WHAT YOU WILL DO –
Copy the data exactly as it appears, and do not include any pictures.

PROVIDED MATERIAL –
_ _ _
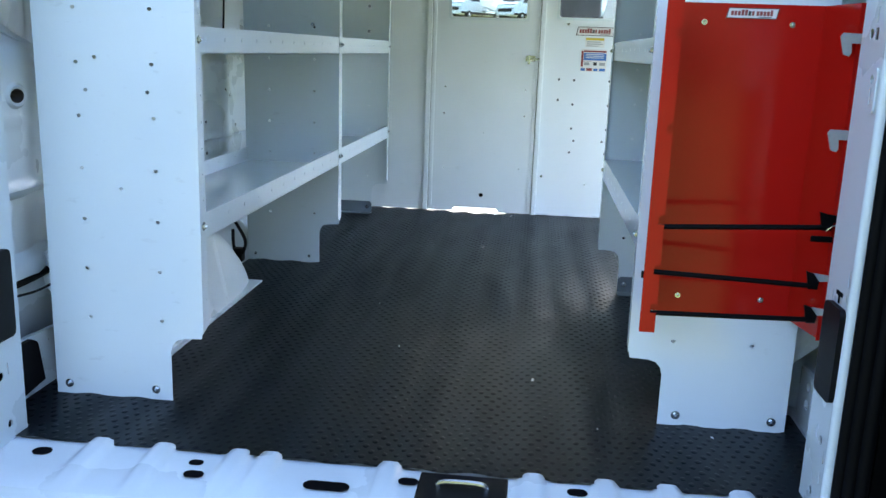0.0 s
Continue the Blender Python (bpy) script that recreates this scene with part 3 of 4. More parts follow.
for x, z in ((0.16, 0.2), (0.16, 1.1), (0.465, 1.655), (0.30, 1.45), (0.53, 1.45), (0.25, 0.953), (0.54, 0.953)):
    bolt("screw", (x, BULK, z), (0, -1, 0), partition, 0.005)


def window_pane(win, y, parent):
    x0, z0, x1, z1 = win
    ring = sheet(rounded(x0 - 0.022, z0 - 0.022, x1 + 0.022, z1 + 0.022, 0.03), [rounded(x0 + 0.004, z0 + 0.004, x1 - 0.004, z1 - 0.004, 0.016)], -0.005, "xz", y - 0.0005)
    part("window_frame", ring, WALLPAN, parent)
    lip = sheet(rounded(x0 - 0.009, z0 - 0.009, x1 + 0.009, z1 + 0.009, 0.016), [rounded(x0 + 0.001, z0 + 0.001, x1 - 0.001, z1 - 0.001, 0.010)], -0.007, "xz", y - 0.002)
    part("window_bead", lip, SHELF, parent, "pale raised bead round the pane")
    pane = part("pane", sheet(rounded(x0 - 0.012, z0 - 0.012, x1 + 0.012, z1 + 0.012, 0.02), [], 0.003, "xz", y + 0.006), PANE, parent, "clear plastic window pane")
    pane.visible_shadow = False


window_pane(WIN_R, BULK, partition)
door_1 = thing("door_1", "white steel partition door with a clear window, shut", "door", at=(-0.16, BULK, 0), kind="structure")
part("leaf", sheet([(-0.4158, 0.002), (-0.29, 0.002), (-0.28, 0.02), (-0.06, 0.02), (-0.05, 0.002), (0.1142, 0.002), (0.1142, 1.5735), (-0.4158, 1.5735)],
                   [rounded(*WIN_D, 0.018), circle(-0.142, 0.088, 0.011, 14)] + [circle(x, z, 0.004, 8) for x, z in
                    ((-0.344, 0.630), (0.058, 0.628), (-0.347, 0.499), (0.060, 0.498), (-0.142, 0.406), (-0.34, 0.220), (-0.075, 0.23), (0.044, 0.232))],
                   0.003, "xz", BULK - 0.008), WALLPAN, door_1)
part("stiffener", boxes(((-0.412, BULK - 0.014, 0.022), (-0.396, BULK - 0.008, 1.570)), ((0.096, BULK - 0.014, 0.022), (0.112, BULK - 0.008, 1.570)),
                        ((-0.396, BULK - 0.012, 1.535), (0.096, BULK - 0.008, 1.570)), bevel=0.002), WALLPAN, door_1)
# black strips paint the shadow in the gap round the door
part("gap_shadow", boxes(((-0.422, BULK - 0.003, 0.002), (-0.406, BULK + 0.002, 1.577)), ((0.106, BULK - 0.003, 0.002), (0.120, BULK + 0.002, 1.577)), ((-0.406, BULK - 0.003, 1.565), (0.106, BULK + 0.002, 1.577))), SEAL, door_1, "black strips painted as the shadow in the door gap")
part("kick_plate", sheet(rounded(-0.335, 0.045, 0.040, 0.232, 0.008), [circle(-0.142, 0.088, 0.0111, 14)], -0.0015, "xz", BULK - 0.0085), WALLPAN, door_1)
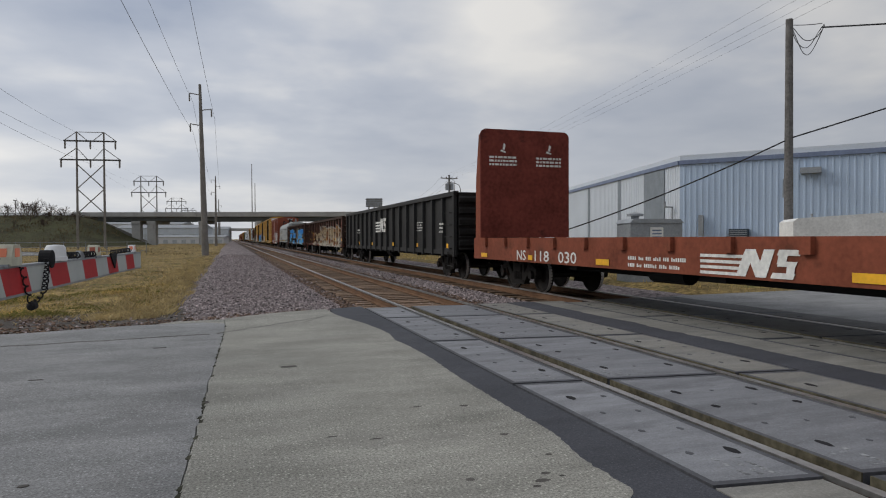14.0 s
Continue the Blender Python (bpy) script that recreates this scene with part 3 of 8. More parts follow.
_ _ _
FINISHED EXERCISE –
0.0 s
Continue the Blender Python (bpy) script that recreates this scene with part 3 of 4. More parts follow.
for x, z in ((0.16, 0.2), (0.16, 1.1), (0.465, 1.655), (0.30, 1.45), (0.53, 1.45), (0.25, 0.953), (0.54, 0.953)):
    bolt("screw", (x, BULK, z), (0, -1, 0), partition, 0.005)


def window_pane(win, y, parent):
    x0, z0, x1, z1 = win
    ring = sheet(rounded(x0 - 0.022, z0 - 0.022, x1 + 0.022, z1 + 0.022, 0.03), [rounded(x0 + 0.004, z0 + 0.004, x1 - 0.004, z1 - 0.004, 0.016)], -0.005, "xz", y - 0.0005)
    part("window_frame", ring, WALLPAN, parent)
    lip = sheet(rounded(x0 - 0.009, z0 - 0.009, x1 + 0.009, z1 + 0.009, 0.016), [rounded(x0 + 0.001, z0 + 0.001, x1 - 0.001, z1 - 0.001, 0.010)], -0.007, "xz", y - 0.002)
    part("window_bead", lip, SHELF, parent, "pale raised bead round the pane")
    pane = part("pane", sheet(rounded(x0 - 0.012, z0 - 0.012, x1 + 0.012, z1 + 0.012, 0.02), [], 0.003, "xz", y + 0.006), PANE, parent, "clear plastic window pane")
    pane.visible_shadow = False


window_pane(WIN_R, BULK, partition)
door_1 = thing("door_1", "white steel partition door with a clear window, shut", "door", at=(-0.16, BULK, 0), kind="structure")
part("leaf", sheet([(-0.4158, 0.002), (-0.29, 0.002), (-0.28, 0.02), (-0.06, 0.02), (-0.05, 0.002), (0.1142, 0.002), (0.1142, 1.5735), (-0.4158, 1.5735)],
                   [rounded(*WIN_D, 0.018), circle(-0.142, 0.088, 0.011, 14)] + [circle(x, z, 0.004, 8) for x, z in
                    ((-0.344, 0.630), (0.058, 0.628), (-0.347, 0.499), (0.060, 0.498), (-0.142, 0.406), (-0.34, 0.220), (-0.075, 0.23), (0.044, 0.232))],
                   0.003, "xz", BULK - 0.008), WALLPAN, door_1)
part("stiffener", boxes(((-0.412, BULK - 0.014, 0.022), (-0.396, BULK - 0.008, 1.570)), ((0.096, BULK - 0.014, 0.022), (0.112, BULK - 0.008, 1.570)),
                        ((-0.396, BULK - 0.012, 1.535), (0.096, BULK - 0.008, 1.570)), bevel=0.002), WALLPAN, door_1)
# black strips paint the shadow in the gap round the door
part("gap_shadow", boxes(((-0.422, BULK - 0.003, 0.002), (-0.406, BULK + 0.002, 1.577)), ((0.106, BULK - 0.003, 0.002), (0.120, BULK + 0.002, 1.577)), ((-0.406, BULK - 0.003, 1.565), (0.106, BULK + 0.002, 1.577))), SEAL, door_1, "black strips painted as the shadow in the door gap")
part("kick_plate", sheet(rounded(-0.335, 0.045, 0.040, 0.232, 0.008), [circle(-0.142, 0.088, 0.0111, 14)], -0.0015, "xz", BULK - 0.0085), WALLPAN, door_1)
14.0 s
Continue the Blender Python (bpy) script that recreates this scene with part 3 of 8. More parts follow.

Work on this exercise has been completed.